« Sur les plus de deux millions de personnes âgées dénutries, la moitié n'en a pas conscience : ils ne se rendent pas compte de leur amaigrissement. Ils n'ont donc pas l'idée de s'adresser à un spécialiste pour améliorer leur statut nutritionnel », souligne la Dr Monique Ferry. Avec l'âge, la sensation de faim et de soif diminue naturellement. À cela peuvent s'ajouter des facteurs psycho-socio-environnementaux, des troubles buccodentaires ou de la déglutition, favorisant l'entrée dans la dénutrition (lire page XX).

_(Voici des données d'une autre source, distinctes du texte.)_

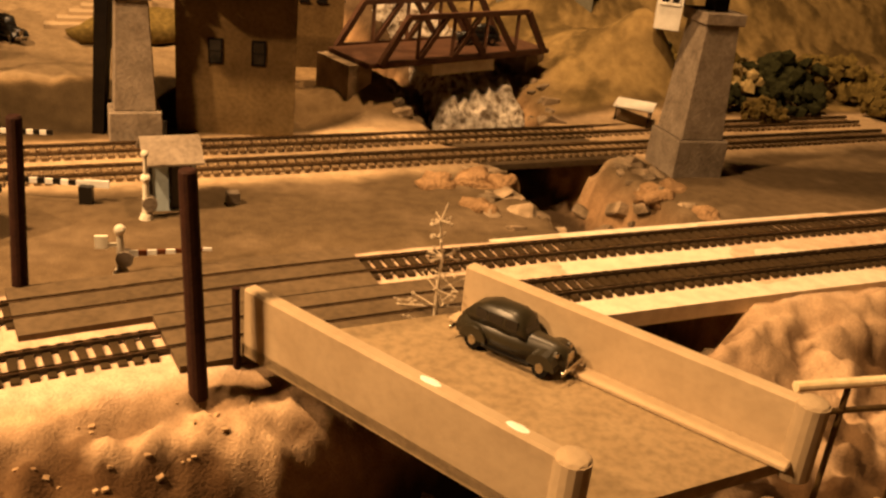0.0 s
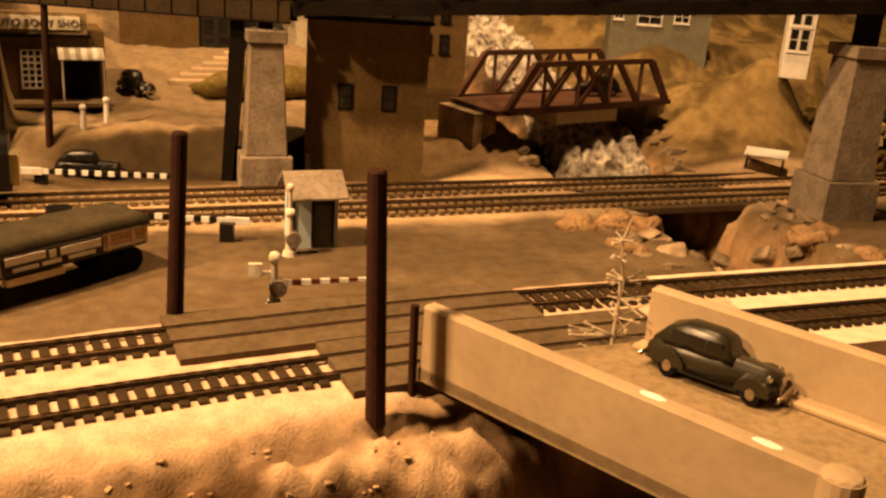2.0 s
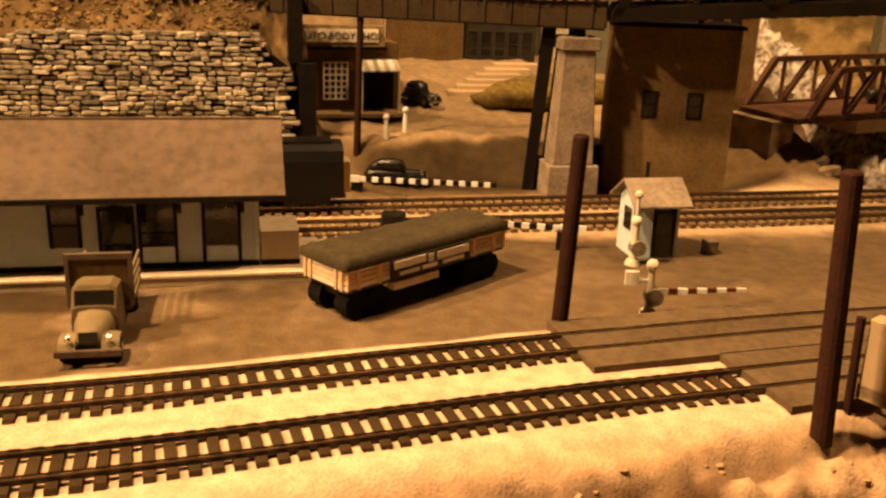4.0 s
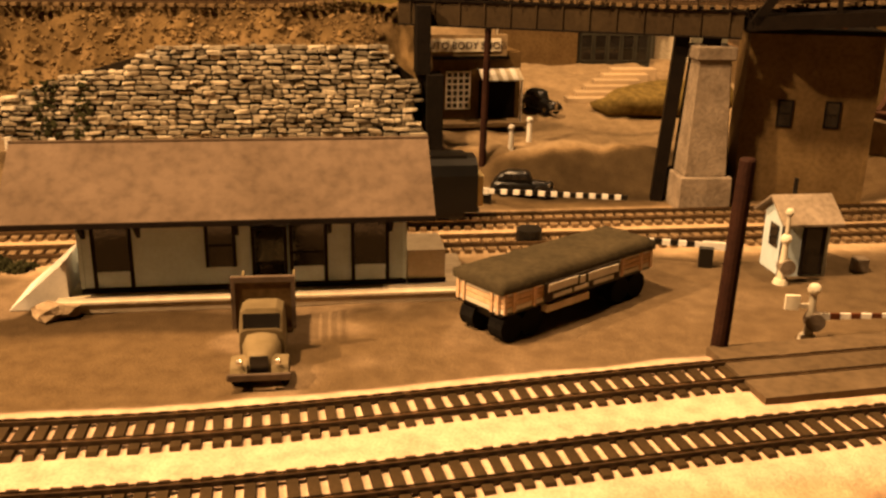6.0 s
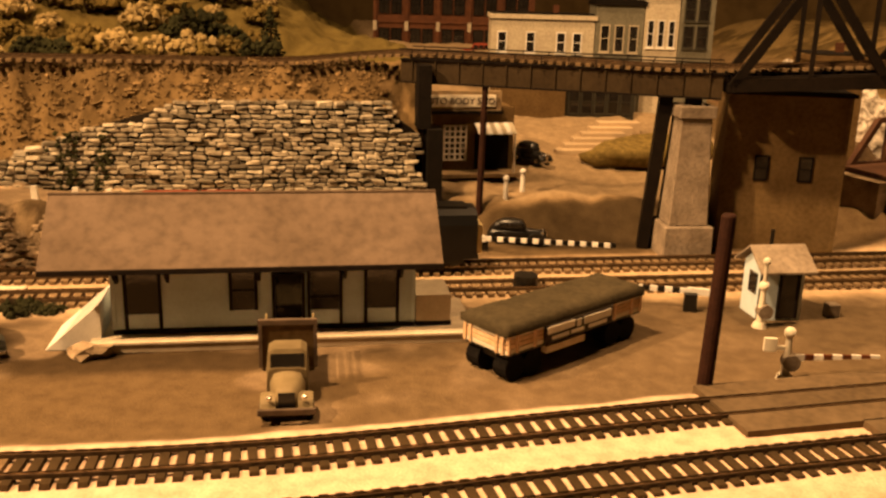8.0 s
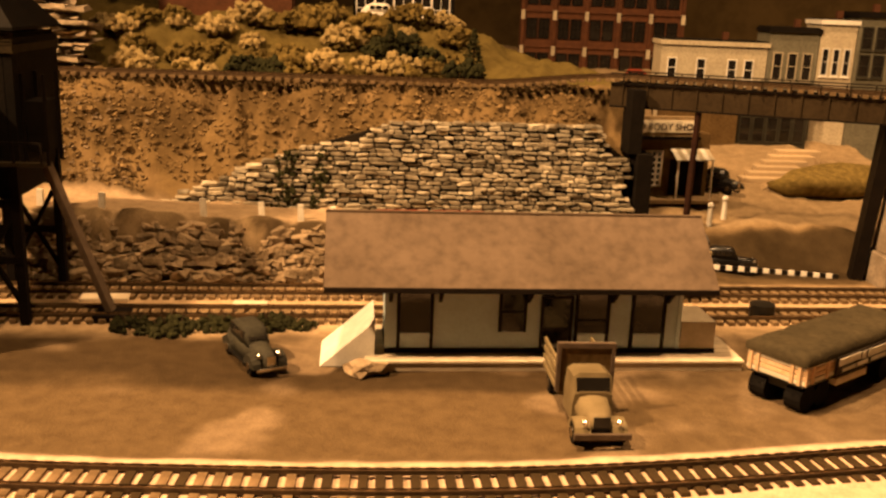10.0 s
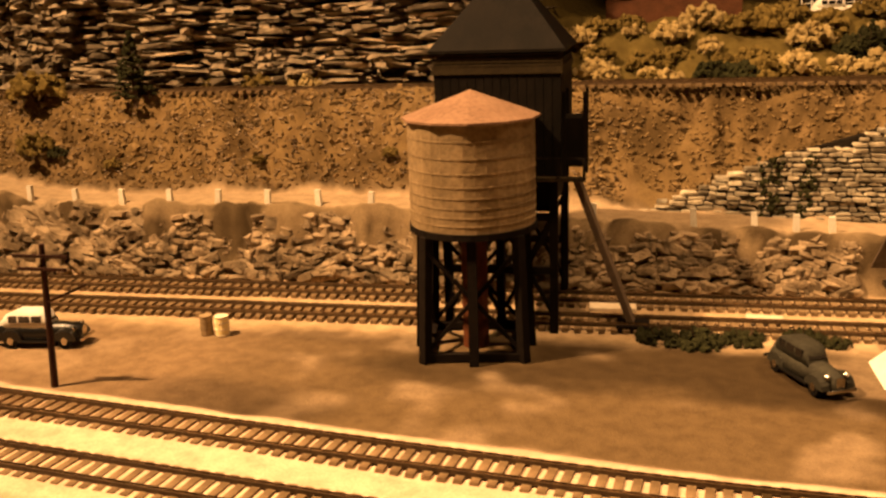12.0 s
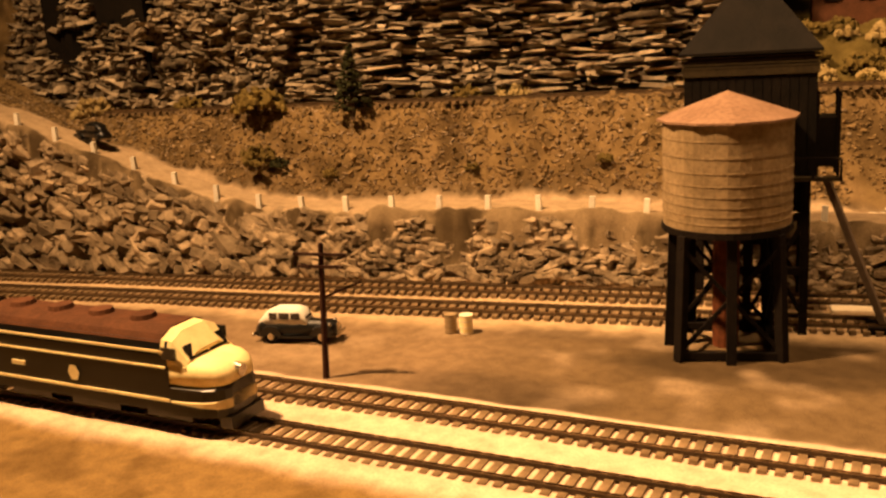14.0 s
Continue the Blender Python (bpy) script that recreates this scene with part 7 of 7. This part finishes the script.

Les régimes restrictifs sont, par ailleurs, particulièrement délétères. « Après 70 ans, les régimes restrictifs doivent être bannis car le risque de dénutrition est trop important. Les personnes âgées ont des besoins nutritionnels au moins équivalents, voire supérieurs aux adultes », indique la Dr Ferry. Autre facteur de risque de dénutrition majeur : la solitude, qui entraîne souvent un manque de motivation pour la cuisine. De fait, la monotonie alimentaire coupe l'appétit et ralentit le renouvellement des bourgeons du goût. La perte de goût est ainsi un motif fréquemment invoqué par les personnes âgées ayant du mal à se nourrir.
Réhausser et enrichir
À l’inverse, tant que la personne âgée prend plaisir à manger et conserve une vie sociale, elle reste protégée de la dénutrition, sauf maladie grave. Le fait de varier les aliments et d'en augmenter la saveur (en ajoutant des épices, des herbes, en travaillant les sauces…) peut avoir un effet positif sur la prise alimentaire sur le long terme. « Lorsque les personnes âgées sont dénutries, nous leur conseillons d'enrichir leur plat en y ajoutant de la poudre de lait, de la crème, du beurre, du fromage râpé, du jambon ou du bœuf haché, notamment. Ils peuvent ainsi ingérer un maximum d'énergie et de protéines dans des petits volumes. Le gratin dauphinois est l'exemple parfait de plat aisé à enrichir (crème fraîche, fromage râpé…) », explique la Dr Ferry. Cette stratégie d'enrichissement des plats est bien documentée. Après une période de suralimentation, les seniors continuent à manger plus que d'habitude et prennent alors du poids (2).
Protéines, activité physique
« Le praticien doit, toutefois, veiller à ce que son patient ne reprenne pas plus de gras que de muscle. Il faut lutter contre la sarcopénie, grand facteur de risque de dépendance, en luttant contre la sédentarité chaque fois que cela est possible », tempère la Dr Ferry. La consommation de protéines est essentielle. « Néanmoins, elles doivent toujours être accompagnés d'autres nutriments : bifteck/purée, par exemple. Ingérées seules, les protéines font maigrir, ce qui est contre-indiqué chez les séniors. Par ailleurs, la consommation de produits animaux est indispensable pour les seniors, car la vitamine B 12 qu'elle contient est inexistante dans les produits d'origine végétale », note la Dr Ferry.
Les menus doivent bien entendu être adaptés aux goûts de la personne, et la texture à ses capacités de mastication et de déglutition. « En dernière intention, nous pouvons également médicaliser la prise alimentaire en supplémentant les patients âgés par le biais de compléments alimentaires oraux hyperprotidiques et hypercaloriques », conclut la Dr Ferry.
Entretien avec la Dr Monique Ferry, chercheuse Inserm à l'Université Paris 13 et ancienne médecin des hôpitaux en gériatrie.
(1) Guide alimentaire pour les seniors, réalisé par la Société française de gériatrie et de gérontologie, dont la Dr Ferry est co-autrice.